Michael Tracey
Jun 07, 2024
The day before the New Hampshire Primary this year, Donald Trump Jr. haughtily assured an assembled crowd that with his father back in charge, no longer would they have to worry about sending off endless billions to the corrupt sinkhole that is Ukraine. “Would you love to continue to mortgage your children’s, your family’s, well-being and future,” Junior asked the crowd, just “to give more stuff” to the newly ascendant class of self-dealing Ukrainian oligarchs? For anyone who found such a prospect unappealing, Junior strongly advised, the solution was of course to vote for Don Senior again. This would “send a message to Washington, DC,” which he reported was shamefully getting ready to “send another $60 billion to Ukraine.”
Little did the voters who had gathered that afternoon know, and perhaps little did Junior himself even know, that in very short order Don Senior would in fact play a politically decisive role in doing exactly what Junior had told them he was going to prevent: sending another $60 billion ($61 billion, to be exact) to Ukraine — which amounted to the largest ever provision of US funding for the war.

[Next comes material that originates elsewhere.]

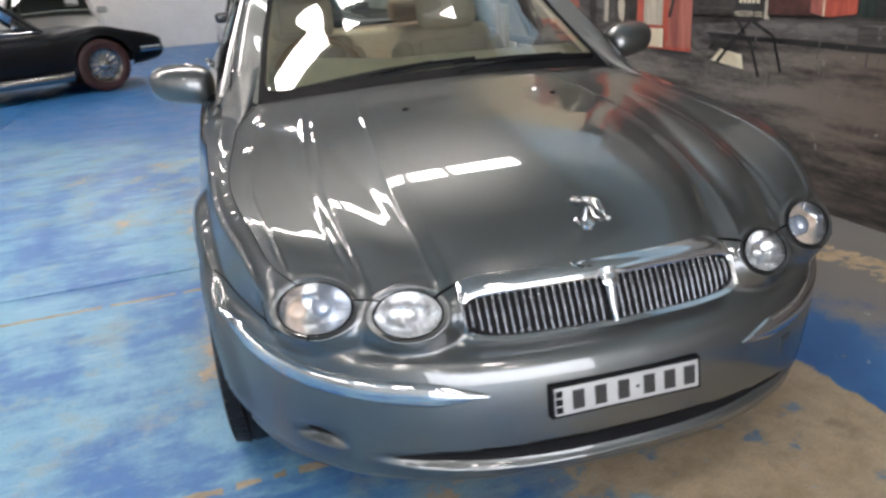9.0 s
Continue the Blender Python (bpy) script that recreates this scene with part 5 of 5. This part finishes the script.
def road_wheel(parent, side, x, y, R, tyre_mat, hub_mat, band=None, ribs=0):
    hub = new("wheel")
    hub.parent = parent
    hub.matrix_basis = Matrix.Translation((side * x, y, R)) @ (Matrix.Identity(4) if side > 0 else pose(0, 0, 0, 0, 0, 180))
    r = R * 0.64
    part("tyre", lathe([(-0.09, r), (-0.10, R * 0.85), (-0.085, R * 0.97), (-0.05, R), (0.05, R), (0.085, R * 0.97), (0.10, R * 0.86), (0.098, R * 0.74), (0.085, r)], 56), tyre_mat, hub)
    part("rim", lathe([(0.085, r), (0.095, r * 0.99), (0.085, r * 0.93), (0.055, r * 0.86), (0.045, r * 0.55), (0.06, r * 0.34), (0.085, r * 0.26), (0.098, r * 0.15), (0.10, 0.0)], 48), hub_mat, hub)
    if band:
        part("whitewall", lathe([(0.0985, R * 0.72), (0.102, R * 0.77), (0.1005, R * 0.83)], 48), band, hub)
    for k in range(ribs):
        a = 2 * math.pi * k / ribs
        part("rib", tube([(0.062, r * 0.36 * math.cos(a), r * 0.36 * math.sin(a)), (0.062, r * 0.86 * math.cos(a), r * 0.86 * math.sin(a))], 0.011, 6, 1.6), hub_mat, hub)


def cabin(parent, front, header, rear, tail, paint, glass, side_glass, fast=False):
    """Roof, pillars and panes; each key is (half width, y, z)."""
    keys = [front, header, rear, tail]
    u = np.linspace(0, 1, 15)
    def across(a, b, crown, dy):
        c = np.array(a)[None] * (1 - u[:, None]) + np.array(b)[None] * u[:, None]
        s = np.linspace(-1, 1, 21)
        return np.stack([np.stack([q[0] * s, q[1] + dy * (1 - s * s) * (1 if a[2] < b[2] else -1 if a[2] > b[2] else 0), q[2] + crown * (1 - s * s)], -1) for q in c])
    part("windscreen", grid_mesh("windscreen", across(front, header, 0.03, -0.10)), glass, parent).visible_shadow = False
    part("roof", grid_mesh("roof", across(header, rear, 0.045, 0.0)), paint, parent)
    part("tail_window", grid_mesh("tail_window", across(rear, tail, 0.03, -0.06)), paint if fast else glass, parent)
    for s in (1, -1):
        for a, b in zip(keys, keys[1:]):
            part("pillar", tube([(s * a[0], a[1], a[2]), (s * (a[0] + b[0]) / 2, (a[1] + b[1]) / 2, (a[2] + b[2]) / 2 + 0.008), (s * b[0], b[1], b[2])], 0.028, 8), paint, parent)
        part("window_edge", tube([(s * (front[0] + 0.01), front[1], front[2] + 0.01), (s * (tail[0] + 0.03), tail[1], tail[2] - 0.01)], 0.012, 6), M_CHROME, parent)
        q = (np.array(front) + np.array(tail)) / 2
        f, h, r, t = (np.array(k) * np.array([s, 1, 1]) for k in keys)
        top = np.vstack([f, h, r, t]) if not fast else np.vstack([f, h, h * 0.4 + r * 0.6])
        low = np.array([f * (1 - a) + t * a for a in (0, 0.25, 0.75, 1)]) if not fast else np.array([f, f * 0.68 + t * 0.32, f * 0.6 + t * 0.4])
        if side_glass:
            part("side_window", grid_mesh("side_window", np.stack([low, top]), flip=s < 0), side_glass, parent).visible_shadow = False
        if fast:
            top = np.vstack([h * 0.4 + r * 0.6, r, t])
            low = np.array([f * 0.6 + t * 0.4, f * 0.3 + t * 0.7, t])
            part("rear_quarter", grid_mesh("rear_quarter", np.stack([low, top]), flip=s < 0), paint, parent)
        else:
            part("middle_pillar", tube([tuple(f * 0.52 + t * 0.48), tuple(h * 0.55 + r * 0.45)], 0.035, 8, 0.6), paint, parent)


def bumper(parent, half, y, z, bend, r=0.045, label="chrome bumper bar"):
    pts = [(half * a, y + bend * abs(a) ** 4, z) for a in np.linspace(-1, 1, 25)]
    part("bumper", tube(pts, r, 10, 1.3), M_CHROME, parent, label)


def round_lamp(parent, x, y, z, r, name="headlamp"):
    lamp = new(name)
    lamp.parent = parent
    n = (0, -1, 0.06)
    part("lamp_rim", disc([(-0.05, r + 0.02), (0.012, r + 0.018), (0.018, r + 0.006), (0.004, r)], (x, y, z), n, steps=28), M_CHROME, lamp)
    part("lamp_glass", disc([(0.02, 0.0), (0.016, r * 0.5), (0.002, r)], (x, y, z), n, steps=28), M_REFLECT, lamp)


def black_coupe():
    c = thing("classic_coupe", "shiny black classic fastback coupe with red seats and chrome", "car")
    c.matrix_basis = pose(-2.245, 10.98, 0, 0, 0, 110.7) @ Matrix.Scale(1.13, 4)
    keys = [(-0.86, 0.62, 0.44, 0.56, 0.56), (-0.78, 0.80, 0.36, 0.62, 0.64), (-0.4, 0.865, 0.30, 0.735, 0.73), (0.0, 0.885, 0.27, 0.82, 0.79), (0.5, 0.875, 0.25, 0.785, 0.83), (1.2, 0.875, 0.25, 0.775, 0.84), (1.9, 0.88, 0.25, 0.80, 0.86), (2.45, 0.89, 0.27, 0.86, 0.90), (2.95, 0.86, 0.34, 0.83, 0.88), (3.4, 0.79, 0.42, 0.79, 0.81), (3.52, 0.70, 0.48, 0.72, 0.74)]
    body_shell("coupe_body", keys, ((0.0, 0.335, 0.375), (2.49, 0.335, 0.375)), M_BLACKPAINT, c)
    cabin(c, (0.70, 0.62, 0.80), (0.56, 1.12, 1.22), (0.54, 1.75, 1.25), (0.50, 3.05, 0.88), M_BLACKPAINT, M_COUPEGLASS, None, True)
    for s in (1, -1):
        for y in (0.0, 2.49):
            road_wheel(c, s, 0.74, y, 0.335, M_MAROON, M_POLISH, ribs=12)
        part("side_pipe", tube([(s * 0.86, 0.42, 0.25), (s * 0.895, 0.55, 0.245), (s * 0.895, 1.3, 0.24), (s * 0.895, 2.02, 0.24), (s * 0.88, 2.1, 0.24)], 0.055, 10, 1.15), M_POLISH, c, "long polished side exhaust")
        part("seat", leaning(cushion(s * 0.36 - 0.25, s * 0.36 + 0.25, 1.26, 1.56, 0.45, 1.12, 0.09), -14, (s * 0.36, 1.42, 0.5)), M_RED, c, "red vinyl bucket seat")
        part("door_card", box(s * 0.80, s * 0.77, 0.75, 1.75, 0.5, 0.76, 0.01), M_RED, c)
        part("quarter_bumper", tube([(s * 0.30, -0.86, 0.47), (s * 0.6, -0.85, 0.47), (s * 0.82, -0.72, 0.48), (s * 0.895, -0.45, 0.49)], 0.035, 8, 1.3), M_CHROME, c)
        part("rear_bumper", tube([(s * 0.35, 3.55, 0.55), (s * 0.65, 3.54, 0.55), (s * 0.80, 3.42, 0.55), (s * 0.86, 3.2, 0.56)], 0.035, 8, 1.3), M_CHROME, c)
        part("door_handle", tube([(s * 0.885, 1.62, 0.745), (s * 0.905, 1.7, 0.75), (s * 0.885, 1.78, 0.755)], 0.014, 8), M_CHROME, c)
        part("door_mirror", disc([(-0.04, 0.0), (-0.03, 0.04), (0.0, 0.055), (0.01, 0.05), (0.01, 0.0)], (s * 0.86, 0.95, 0.89), (0, 1, 0), 1.2, 0.8, 20), M_CHROME, c)
    part("tail_window", tube([(0.0, 2.0, 1.20), (0.0, 2.9, 0.95)], 0.30, 8, 0.12), M_DARKGLASS, c)
    part("dashboard", box(-0.7, 0.7, 0.68, 0.86, 0.68, 0.84, 0.03), M_BLACK, c)
    part("steering_wheel", leaning(lathe([(-0.012, 0.19), (0.0, 0.202), (0.012, 0.19), (0.0, 0.178)], 32, "y", True), 20, (0, 0, 0)), M_WOOD, c).matrix_basis = Matrix.Translation((0.36, 1.02, 0.86))


def parked_saloon(label, at, turn, paint, keys, cab, wheels, glass, tall_grille=False, group=""):
    c = thing("parked_car", label, "car", at, turn, group=group)
    R, wb = wheels
    body_shell("saloon_body", keys, ((0.0, R, R + 0.045), (wb, R, R + 0.045)), paint, c)
    cabin(c, *cab, paint, glass, glass)
    half, nose = keys[1][1], keys[0][0]
    for s in (1, -1):
        for y in (0.0, wb):
            road_wheel(c, s, max(k[1] for k in keys) - 0.13, y, R, M_TYRE, M_CHROME if tall_grille else M_RIM, M_WHITEWALL if tall_grille else None)
        part("door_mirror", box(s * (cab[0][0] + 0.06), s * (cab[0][0] + 0.24), cab[0][1] + 0.18, cab[0][1] + 0.26, cab[0][2] + 0.01, cab[0][2] + 0.13, 0.03), paint, c)
    return c, half, nose


def plain_plate(parent, y, z, material, w=0.37, h=0.11):
    part("number_plate", box(-w / 2, w / 2, y - 0.012, y, z - h / 2, z + h / 2, 0.004), material, parent)


SALOON = [(-0.88, 0.66, 0.32, 0.60, 0.60), (-0.80, 0.80, 0.24, 0.68, 0.70), (-0.3, 0.87, 0.22, 0.78, 0.82), (0.4, 0.88, 0.22, 0.86, 0.93), (1.5, 0.89, 0.22, 0.90, 0.96), (2.8, 0.88, 0.22, 0.93, 0.98), (3.5, 0.84, 0.28, 0.92, 0.96), (3.72, 0.74, 0.36, 0.86, 0.88)]
SALOON_CAB = ((0.74, 0.42, 0.90), (0.58, 1.15, 1.44), (0.57, 2.2, 1.44), (0.68, 2.95, 0.97))
black_coupe()

# grey saloon behind the coupe
c, half, nose = parked_saloon("pale grey saloon with a paper card behind its windscreen", (-3.15, 14.5, 0), 4, M_GREYPAINT, SALOON, SALOON_CAB, (0.32, 2.7), M_DARKGLASS)
for s in (1, -1):
    round_lamp(c, s * 0.58, nose + 0.06, 0.60, 0.085)
part("bumper_bar", box(-0.8, 0.8, nose - 0.04, nose + 0.1, 0.36, 0.50, 0.03), M_GREYPAINT, c)
c.matrix_basis = c.matrix_basis @ Matrix.Scale(1.12, 4)
part("windscreen_card", box(0.30, 0.52, 0.62, 0.63, 1.06, 1.22), M_PLATE, c, "white paper card")

# black car with chrome lamps and bumper
c, half, nose = parked_saloon("black classic saloon with bright chrome lamps and bumper", (-5.34, 3.45, 0), 62, M_BLACKPAINT, SALOON, SALOON_CAB, (0.32, 2.7), M_DARKGLASS)
for s in (1, -1):
    round_lamp(c, s * 0.62, nose + 0.03, 0.63, 0.085)
    round_lamp(c, s * 0.40, nose - 0.01, 0.62, 0.07)
    part("turn_lamp", box(s * 0.76, s * 0.85, nose + 0.08, nose + 0.16, 0.50, 0.56, 0.015), M_REFLECT, c)
    part("overrider", box(s * 0.30, s * 0.36, nose - 0.13, nose - 0.02, 0.36, 0.56, 0.02), M_CHROME, c)
bumper(c, 0.80, nose - 0.06, 0.46, 0.16)
part("grille_frame", box(-0.30, 0.30, nose - 0.03, nose + 0.04, 0.52, 0.68, 0.02), M_CHROME, c)
for k in range(11):
    part("grille_bar", box(-0.27 + 0.05 * k, -0.25 + 0.05 * k, nose - 0.036, nose - 0.028, 0.535, 0.665), M_BLACK, c)
plain_plate(c, nose - 0.11, 0.34, M_STEEL)

# wide silver classic with a broad grille
WIDE = [(-1.0, 0.90, 0.40, 0.78, 0.78), (-0.9, 0.97, 0.32, 0.86, 0.88), (-0.3, 1.0, 0.28, 0.92, 0.98), (0.6, 1.0, 0.28, 0.95, 1.02), (2.0, 1.0, 0.28, 0.95, 1.0), (3.4, 0.99, 0.30, 0.97, 1.0), (4.4, 0.95, 0.36, 0.94, 0.97), (4.6, 0.88, 0.44, 0.88, 0.9)]
WIDE_CAB = ((0.82, 0.75, 1.0), (0.66, 1.35, 1.42), (0.64, 2.4, 1.42), (0.76, 3.0, 1.0))
c, half, nose = parked_saloon("wide silver classic saloon with a broad chrome grille", (-11.37, 12.54, 0), 28, M_SILVERPAINT, WIDE, WIDE_CAB, (0.36, 3.1), M_DARKGLASS, True)
part("grille_panel", box(-0.62, 0.62, nose - 0.03, nose + 0.05, 0.55, 0.76, 0.015), M_STEEL, c)
for k in range(24):
    part("grille_bar", box(-0.60 + 0.052 * k, -0.585 + 0.052 * k, nose - 0.038, nose - 0.03, 0.56, 0.75), M_CHROME, c)
for z in (0.56, 0.65, 0.75):
    part("grille_bar", box(-0.63, 0.63, nose - 0.045, nose - 0.036, z - 0.012, z + 0.012), M_CHROME, c)
for s in (1, -1):
    for x in (0.70, 0.86):
        round_lamp(c, s * x, nose + 0.03, 0.66, 0.07)
bumper(c, 0.98, nose - 0.10, 0.46, 0.12, 0.06)
for x in (-0.62, -0.22, 0.22, 0.62):
    part("overrider", box(x - 0.03, x + 0.03, nose - 0.19, nose - 0.06, 0.36, 0.56, 0.02), M_CHROME, c)
plain_plate(c, nose - 0.17, 0.44, plain("plate_mauve", (0.45, 0.25, 0.36), 0.5), 0.34, 0.13)

# dark cars further back and beyond the walk
c, half, nose = parked_saloon("dark saloon standing in the shade of the hall", (-8.9, 13.4, 0), 25, M_BLACKPAINT, SALOON, SALOON_CAB, (0.32, 2.7), M_DARKGLASS, group="dark cars")
bumper(c, 0.82, nose - 0.05, 0.44, 0.14)
for s in (1, -1):
    round_lamp(c, s * 0.60, nose + 0.05, 0.62, 0.08)
c, half, nose = parked_saloon("black saloon parked beyond the grey painted block", (0.62, 7.25, 0), 0, M_JET, SALOON, SALOON_CAB, (0.32, 2.7), M_COUPEGLASS, group="dark cars")
for s in (1, -1):
    round_lamp(c, s * 0.56, nose + 0.06, 0.60, 0.075)
part("bumper_bar", box(-0.78, 0.78, nose - 0.04, nose + 0.1, 0.30, 0.46, 0.03), M_BLACKPAINT, c)
plain_plate(c, nose - 0.045, 0.40, M_STEEL)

Somehow, the intervention of Trump the Elder in this episode has already become quickly forgotten, as he seizes the mantle of persecuted martyr after his Manhattan criminal conviction. But it should at least be noted for the record, with Ukraine now having been authorized to use American-provided weaponry to strike targets inside Russia — one of the most drastic escalations of the entire conflict. Those munitions flying across the border come courtesy of President Joe Biden, yes, but also his allegedly mortal nemesis, Trump. If there was any justice, both men could have their names emblazoned in gold lettering on the missiles, in a gesture of heartwarming bipartisan unity.
Trump’s support for the nearly $100 billion “National Security Supplemental” enacted in late April was the “the factor that made the bill not just possible, but passable,” according to Sen. Kevin Cramer (R-ND) who confirmed in an interview that he personally liaised with Trump on the matter — brokering phone calls with Trump, literally between his NYC court proceedings, to strategize how they could collectively get the mammoth war-funding passed. Also spearheading the calls was Sen. Lindsey Graham (R-SC), who Cramer told me is endearingly known in the Senate Republican Conference as the “Trump Whisperer.”
By this, Cramer meant that Graham is always skillfully maneuvering with an eye toward pleasing his principal patron, Trump, and ensuring that their interests are maximally aligned. Despite the common perception that Graham represents some ill-defined “neocon” wing of the Republican Party, while Trump represents some equally ill-defined “America First” wing, the increasingly convergent political and policy priorities of the two strongly hints that there is no longer much of a discernible difference between these supposedly rival GOP factions.
“This would not have passed without Donald Trump,” Graham triumphantly and accurately proclaimed on Fox News.
Graham’s “whisper” campaign has also come to include cleverly repurposing the mantra of “America First” to include funding endless wars in Ukraine and Israel, among his other hardcore interventionist priorities. “America First says, let’s help Israel. Let’s help Ukraine,” Graham boldly pronounced on the Senate floor.
Sen. Lindsey Graham (R-SC) on the Senate floor ahead of the vote on the “National Security Supplemental” bill, April 23, 2024
Central to the strategy was Speaker Mike Johnson, who Trump lovingly nicknamed “MAGA Mike” when he first received the gavel last October. “You don’t have to be a political scientist to see the potential positioning that could take place if you can get Trump on board, and provide some cover for Speaker Johnson,” Cramer explained to me.
So in the week before the crucial House vote on the “aid” package, Johnson carefully choreographed a PR strategy that focused on highlighting Trump’s critical support for the bill. He made the rounds on conservative talk radio (Ben Shapiro, Mark Levin, Brian Kilmeade) touting how Trump had “championed” the measure, and how the two were “100% united” on Ukraine, thus neutralizing any meaningful GOP opposition, given Trump’s unparalleled sway over Congressional Republicans — the guy can essentially pick GOP primary winners with a single Truth Social post. All the while, Trump diligently bestowed his blessings on Johnson, declaring him to be a “good man” who was doing a “very good job,” and urging Johnson’s internal GOP critics to back down. “I stand with the Speaker," Trump announced beside Johnson at Mar-a-Lago, shortly before the bill was to be officially introduced.
According to Trump’s legislative liaisons, all the relevant players seemed perfectly content to accommodate Trump’s cockamamie suggestion to supposedly structure the funds as a “loan” — an addition which Johnson then cited in his lobbying push to give the bill a MAGA seal of approval. “We never got pushback from Democrats or the White House,” Cramer said.
If you think that so-called “loan” is going to be repaid anytime soon, I have a bridge in Palm Beach to sell you. And either way, only a small portion of the monies disbursed — $8 billion — is even designated as a theoretical “loan.” The rest is a standard gift straight out of the US Treasury.